> _SET TASK_: Word for word, copy all the data and drop the pictures.

> _MATERIAL PROVIDED_:
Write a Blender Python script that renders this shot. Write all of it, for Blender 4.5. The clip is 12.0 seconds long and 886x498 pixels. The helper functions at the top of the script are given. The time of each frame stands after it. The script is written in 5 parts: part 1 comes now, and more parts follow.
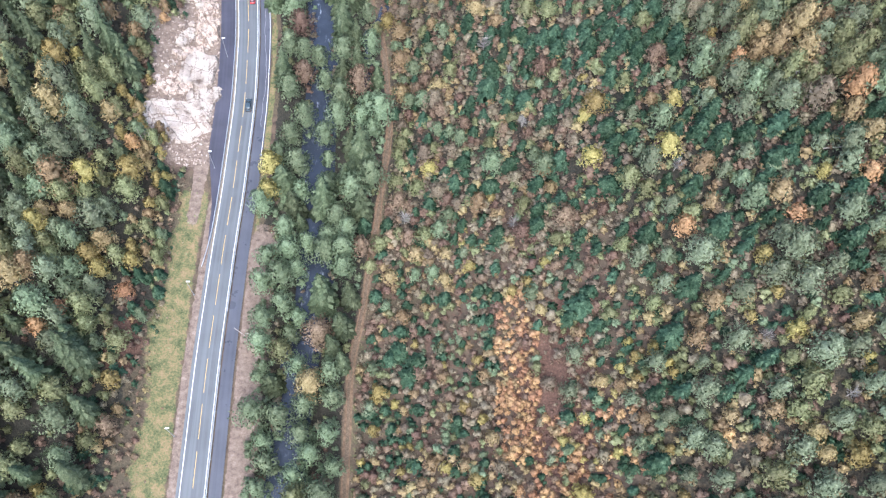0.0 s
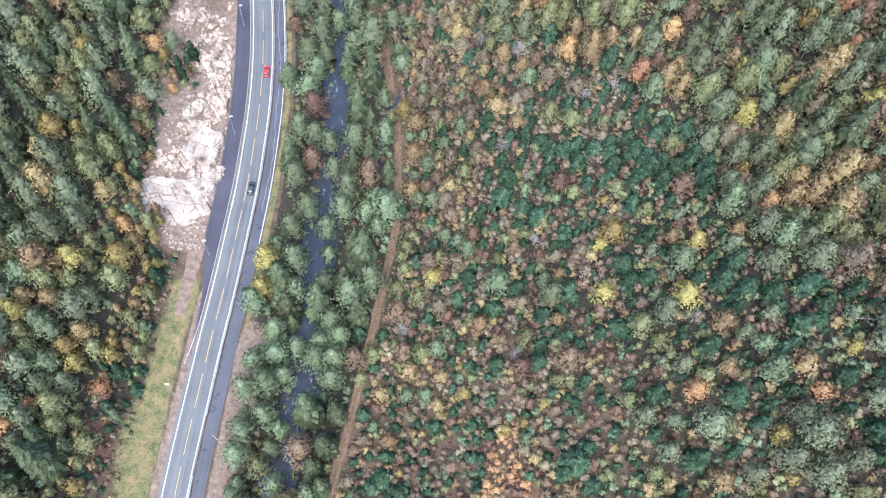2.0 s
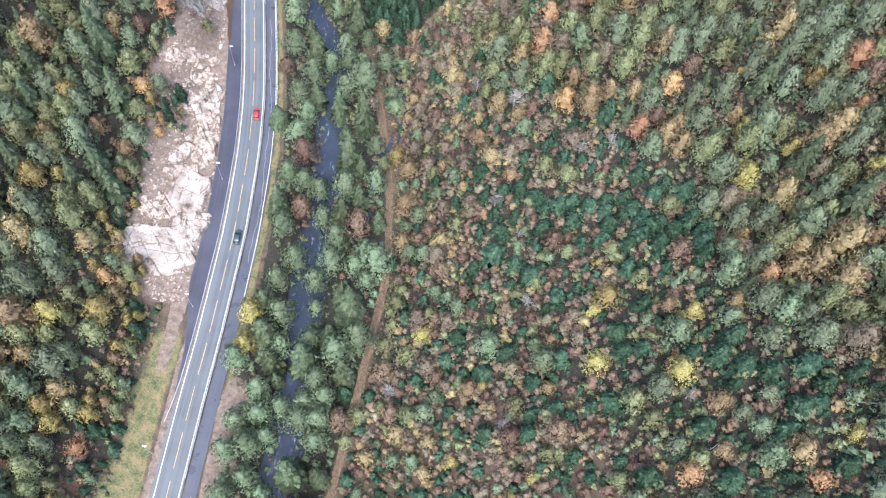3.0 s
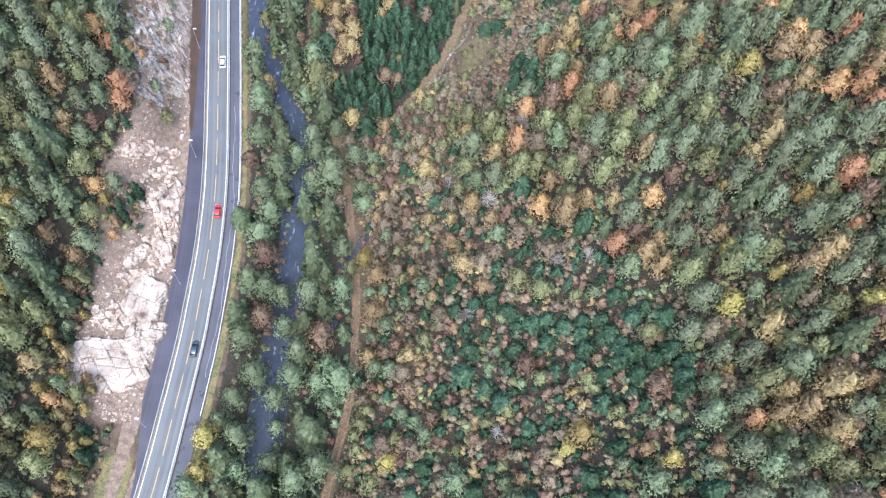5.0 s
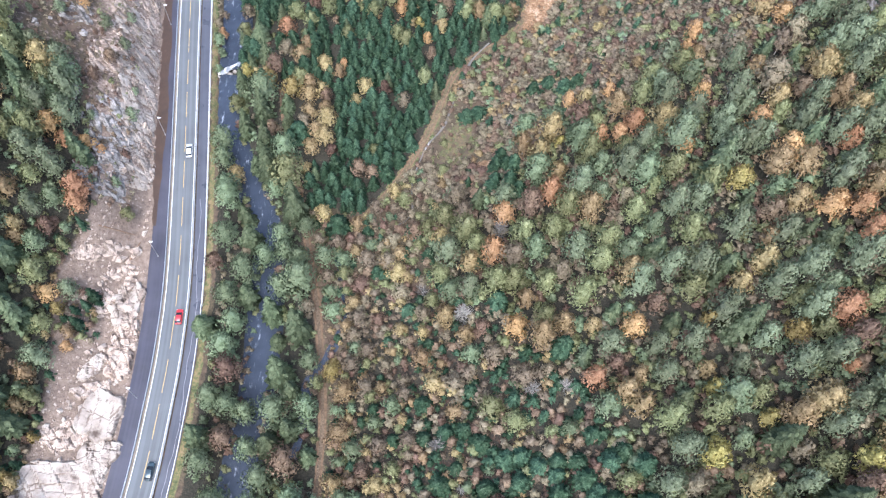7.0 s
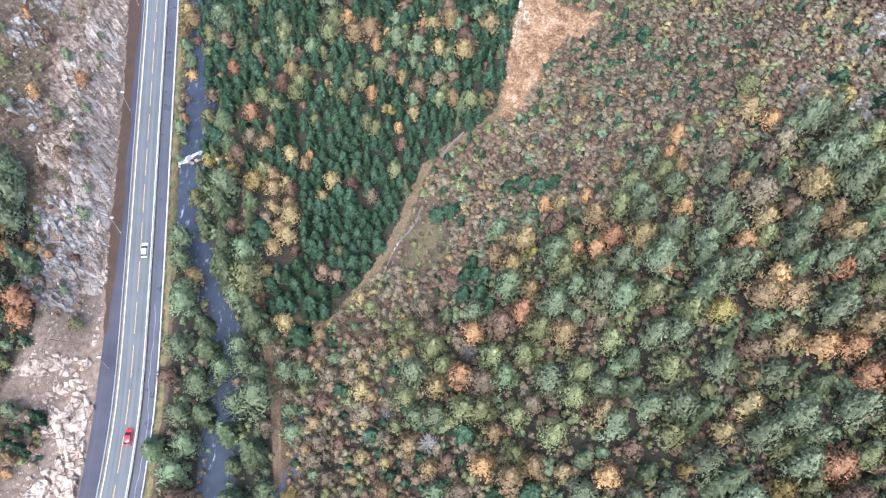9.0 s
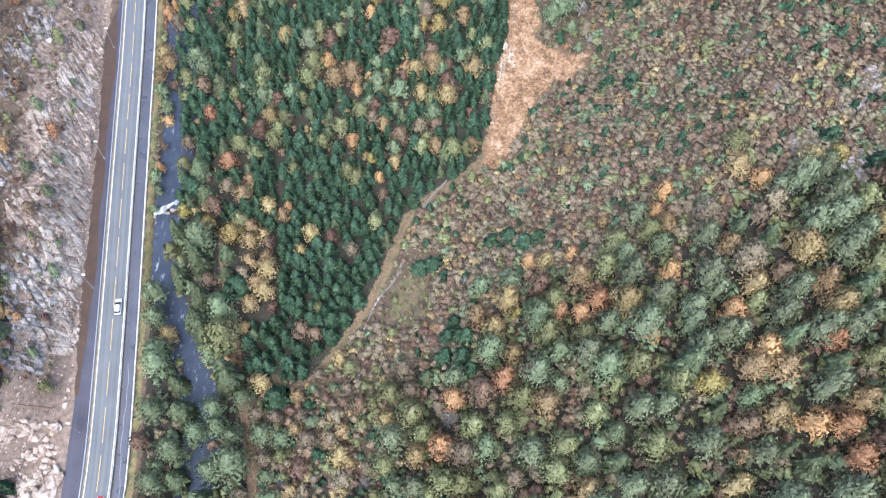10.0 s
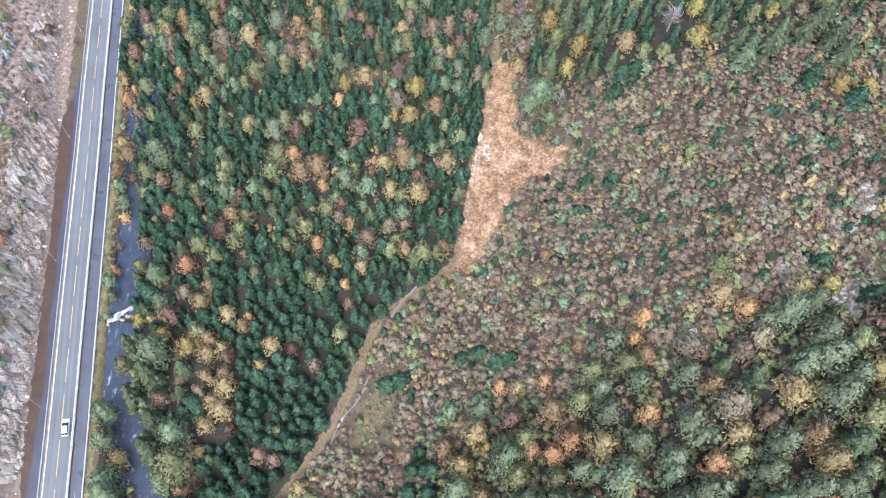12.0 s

> _TASK ANSWER_:
Write a Blender Python script that renders this shot. Write all of it, for Blender 4.5. The clip is 12.0 seconds long and 886x498 pixels. The helper functions at the top of the script are given. The time of each frame stands after it. The script is written in 5 parts: part 1 comes now, and more parts follow.
0.0 s
2.0 s
3.0 s
5.0 s
7.0 s
9.0 s
10.0 s
12.0 s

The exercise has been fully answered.